═══ RECORDED INFORMATION ═══

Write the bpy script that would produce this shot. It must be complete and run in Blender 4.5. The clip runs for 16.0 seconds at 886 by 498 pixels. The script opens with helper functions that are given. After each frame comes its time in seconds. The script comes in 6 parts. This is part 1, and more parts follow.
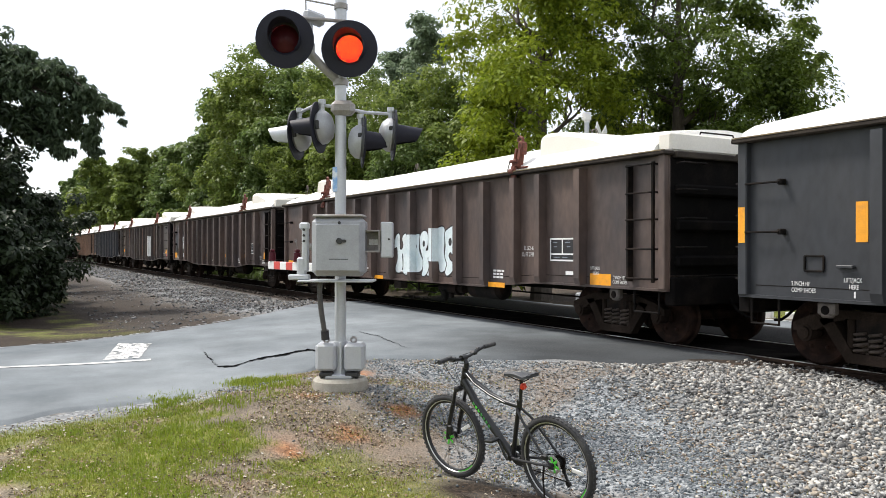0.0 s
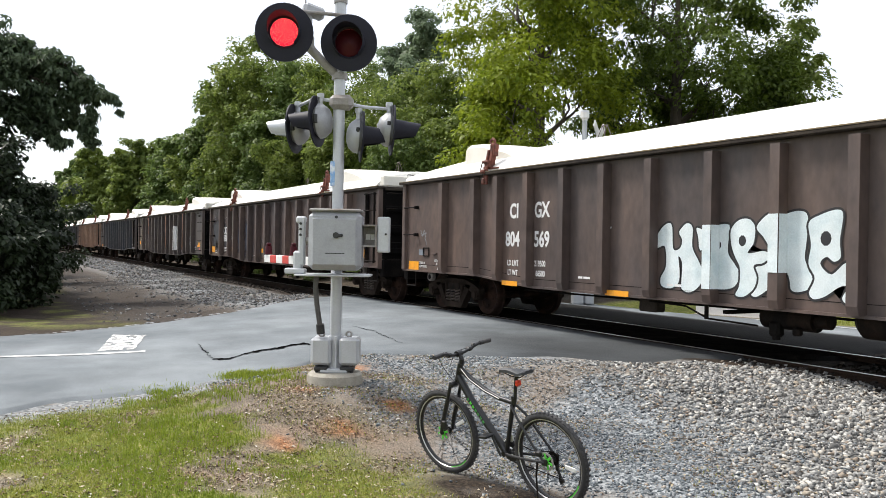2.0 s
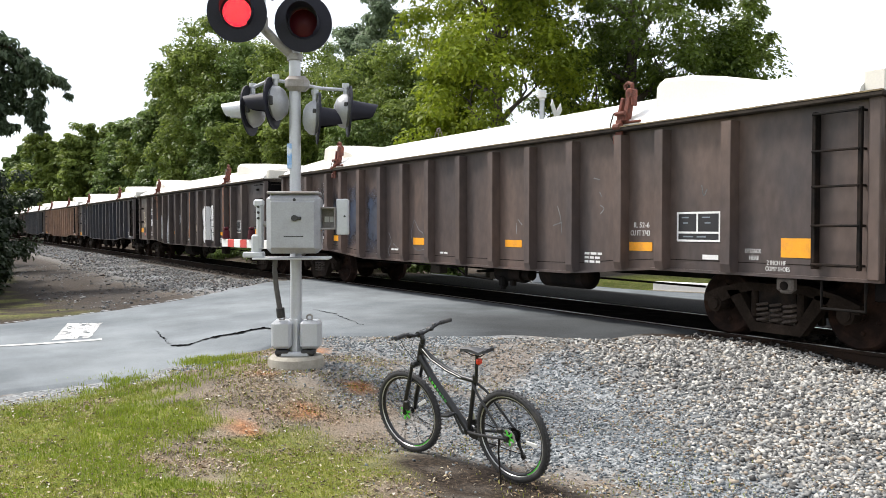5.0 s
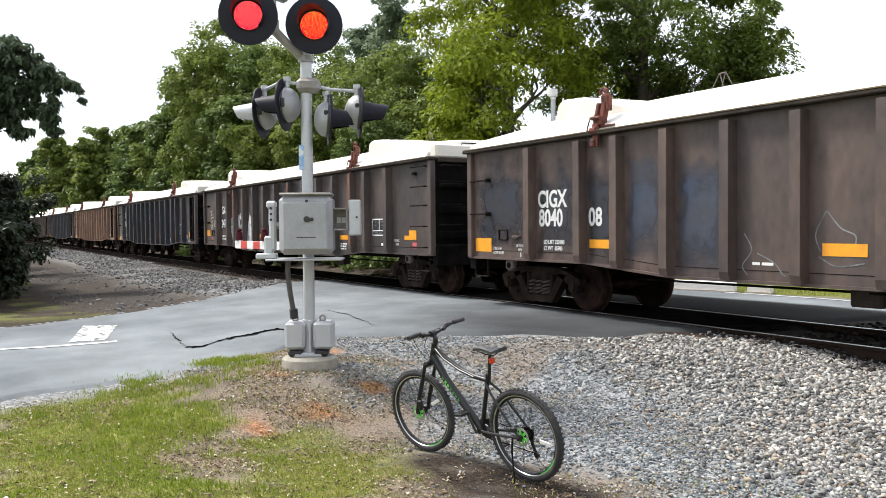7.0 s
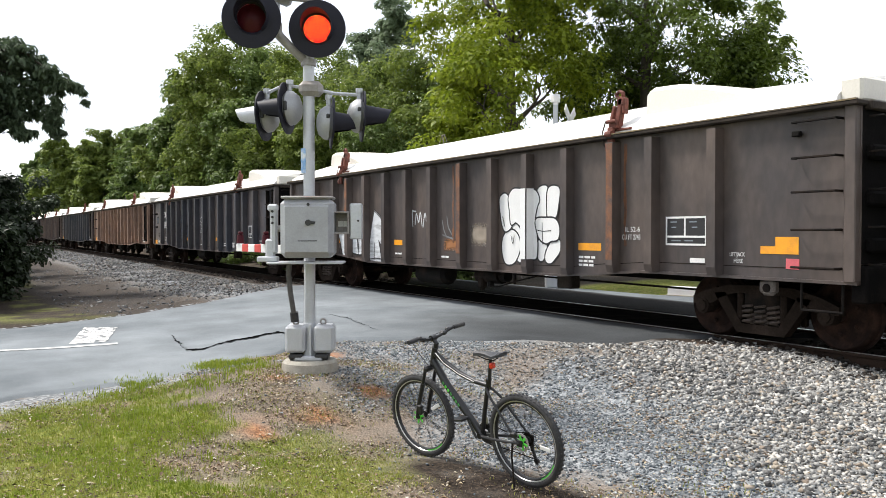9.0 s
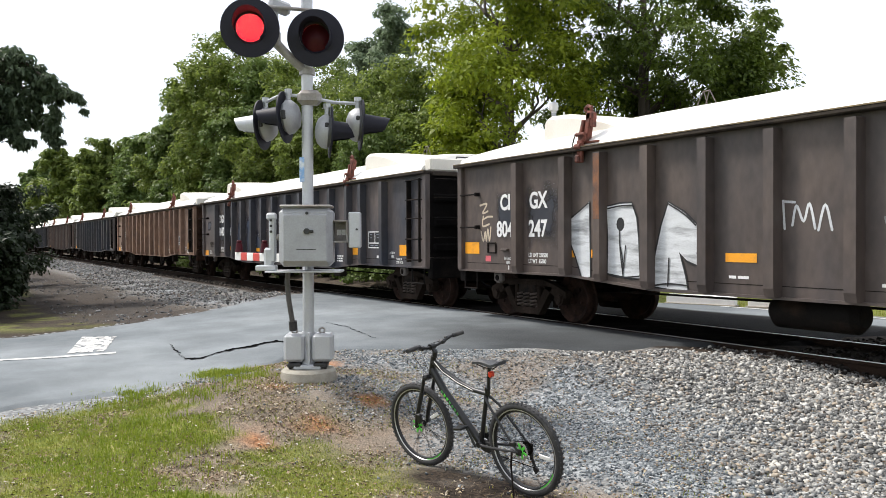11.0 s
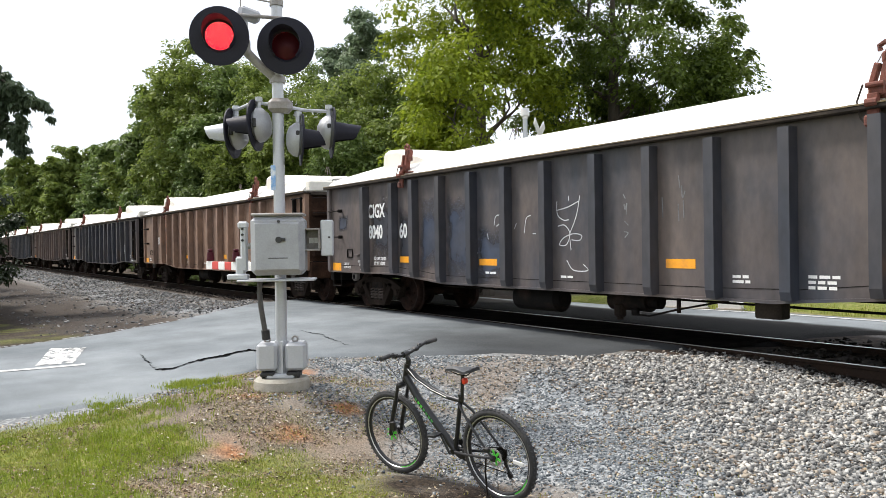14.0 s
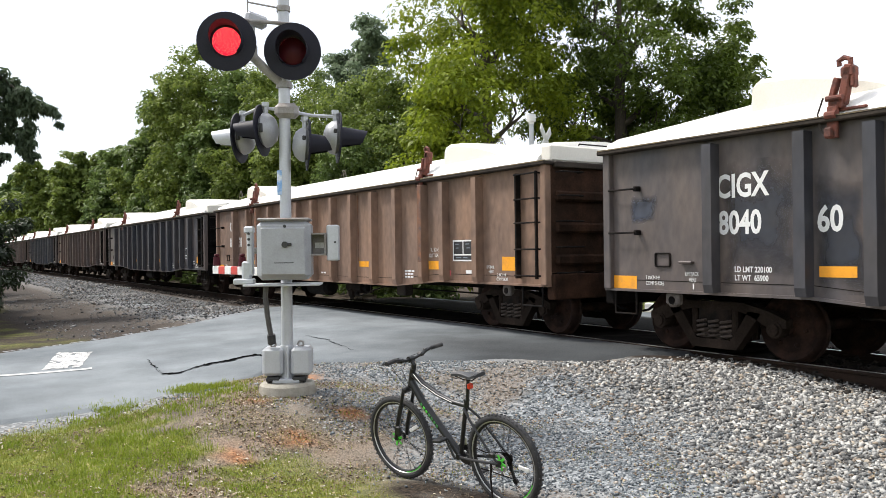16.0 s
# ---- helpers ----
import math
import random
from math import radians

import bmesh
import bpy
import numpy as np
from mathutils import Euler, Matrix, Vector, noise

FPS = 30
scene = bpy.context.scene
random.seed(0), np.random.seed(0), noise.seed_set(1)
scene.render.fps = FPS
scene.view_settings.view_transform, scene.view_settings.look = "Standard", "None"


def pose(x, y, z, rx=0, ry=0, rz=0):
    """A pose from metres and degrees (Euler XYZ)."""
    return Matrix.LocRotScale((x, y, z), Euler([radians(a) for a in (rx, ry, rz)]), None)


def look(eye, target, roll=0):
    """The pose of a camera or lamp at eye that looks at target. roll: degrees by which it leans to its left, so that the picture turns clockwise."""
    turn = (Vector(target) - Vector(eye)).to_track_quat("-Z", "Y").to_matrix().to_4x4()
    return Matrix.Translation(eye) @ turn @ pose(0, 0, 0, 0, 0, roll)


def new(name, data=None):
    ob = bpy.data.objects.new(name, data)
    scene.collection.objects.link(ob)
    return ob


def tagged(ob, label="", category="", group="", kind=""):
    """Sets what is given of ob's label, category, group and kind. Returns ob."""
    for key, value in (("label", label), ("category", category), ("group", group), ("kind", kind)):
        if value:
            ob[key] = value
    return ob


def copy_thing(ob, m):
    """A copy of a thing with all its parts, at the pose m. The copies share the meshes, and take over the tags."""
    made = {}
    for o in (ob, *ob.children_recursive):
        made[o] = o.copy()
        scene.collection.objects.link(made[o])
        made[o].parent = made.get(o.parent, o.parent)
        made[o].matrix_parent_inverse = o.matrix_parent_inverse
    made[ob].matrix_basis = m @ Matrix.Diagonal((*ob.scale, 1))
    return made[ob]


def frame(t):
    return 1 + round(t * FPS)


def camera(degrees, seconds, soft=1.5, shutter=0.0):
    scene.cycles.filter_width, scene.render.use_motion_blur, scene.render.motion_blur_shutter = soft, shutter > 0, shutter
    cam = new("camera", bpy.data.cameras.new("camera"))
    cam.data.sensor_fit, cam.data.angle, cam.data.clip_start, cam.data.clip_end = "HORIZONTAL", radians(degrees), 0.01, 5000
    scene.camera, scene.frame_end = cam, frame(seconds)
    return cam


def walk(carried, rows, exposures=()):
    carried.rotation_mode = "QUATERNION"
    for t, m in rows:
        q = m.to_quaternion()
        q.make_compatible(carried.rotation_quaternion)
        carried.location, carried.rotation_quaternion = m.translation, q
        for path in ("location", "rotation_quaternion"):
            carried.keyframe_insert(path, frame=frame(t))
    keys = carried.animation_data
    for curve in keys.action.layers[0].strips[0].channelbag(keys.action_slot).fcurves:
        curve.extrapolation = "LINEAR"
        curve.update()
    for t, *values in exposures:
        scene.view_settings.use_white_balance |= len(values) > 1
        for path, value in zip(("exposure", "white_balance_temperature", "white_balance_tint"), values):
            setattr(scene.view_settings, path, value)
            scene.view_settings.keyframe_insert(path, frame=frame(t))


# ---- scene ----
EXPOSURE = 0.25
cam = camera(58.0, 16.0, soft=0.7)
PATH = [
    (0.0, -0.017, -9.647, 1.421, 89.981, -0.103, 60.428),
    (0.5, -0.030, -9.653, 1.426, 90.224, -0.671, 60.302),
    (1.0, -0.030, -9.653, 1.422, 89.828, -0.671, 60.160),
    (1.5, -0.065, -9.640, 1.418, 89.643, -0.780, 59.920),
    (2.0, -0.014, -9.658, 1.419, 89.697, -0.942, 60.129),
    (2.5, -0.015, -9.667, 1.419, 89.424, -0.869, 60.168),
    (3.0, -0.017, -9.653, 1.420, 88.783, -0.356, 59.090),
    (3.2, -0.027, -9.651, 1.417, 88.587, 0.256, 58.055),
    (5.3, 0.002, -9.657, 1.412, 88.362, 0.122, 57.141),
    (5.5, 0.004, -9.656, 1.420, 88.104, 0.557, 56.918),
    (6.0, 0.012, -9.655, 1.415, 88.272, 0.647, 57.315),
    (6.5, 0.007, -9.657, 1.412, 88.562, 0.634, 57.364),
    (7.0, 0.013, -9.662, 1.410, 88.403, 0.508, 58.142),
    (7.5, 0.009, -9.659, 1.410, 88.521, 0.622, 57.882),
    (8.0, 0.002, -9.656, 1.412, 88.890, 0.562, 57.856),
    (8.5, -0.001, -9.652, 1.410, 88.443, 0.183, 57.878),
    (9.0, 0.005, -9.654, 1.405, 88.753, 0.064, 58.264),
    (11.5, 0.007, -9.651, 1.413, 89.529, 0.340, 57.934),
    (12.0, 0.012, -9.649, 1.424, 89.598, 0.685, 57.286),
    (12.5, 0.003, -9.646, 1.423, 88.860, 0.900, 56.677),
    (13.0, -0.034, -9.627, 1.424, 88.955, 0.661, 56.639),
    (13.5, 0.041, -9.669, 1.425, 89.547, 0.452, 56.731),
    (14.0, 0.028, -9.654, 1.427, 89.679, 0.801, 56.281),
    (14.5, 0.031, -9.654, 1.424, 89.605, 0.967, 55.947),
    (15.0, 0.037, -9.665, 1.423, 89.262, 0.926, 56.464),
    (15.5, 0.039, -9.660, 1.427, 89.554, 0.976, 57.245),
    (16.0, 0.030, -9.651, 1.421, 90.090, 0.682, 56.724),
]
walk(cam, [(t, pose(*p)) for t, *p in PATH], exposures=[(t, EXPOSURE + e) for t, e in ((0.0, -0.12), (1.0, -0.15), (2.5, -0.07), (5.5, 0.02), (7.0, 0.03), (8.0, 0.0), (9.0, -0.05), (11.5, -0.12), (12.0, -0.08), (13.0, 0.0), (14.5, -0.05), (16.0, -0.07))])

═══

Leave out the pictures and restate, word for word, the lines from the top of the data through the line containing "import numpy as np", both included.

Write the bpy script that would produce this shot. It must be complete and run in Blender 4.5. The clip runs for 16.0 seconds at 886 by 498 pixels. The script opens with helper functions that are given. After each frame comes its time in seconds. The script comes in 6 parts. This is part 1, and more parts follow.
0.0 s
2.0 s
5.0 s
7.0 s
9.0 s
11.0 s
14.0 s
16.0 s
# ---- helpers ----
import math
import random
from math import radians

import bmesh
import bpy
import numpy as np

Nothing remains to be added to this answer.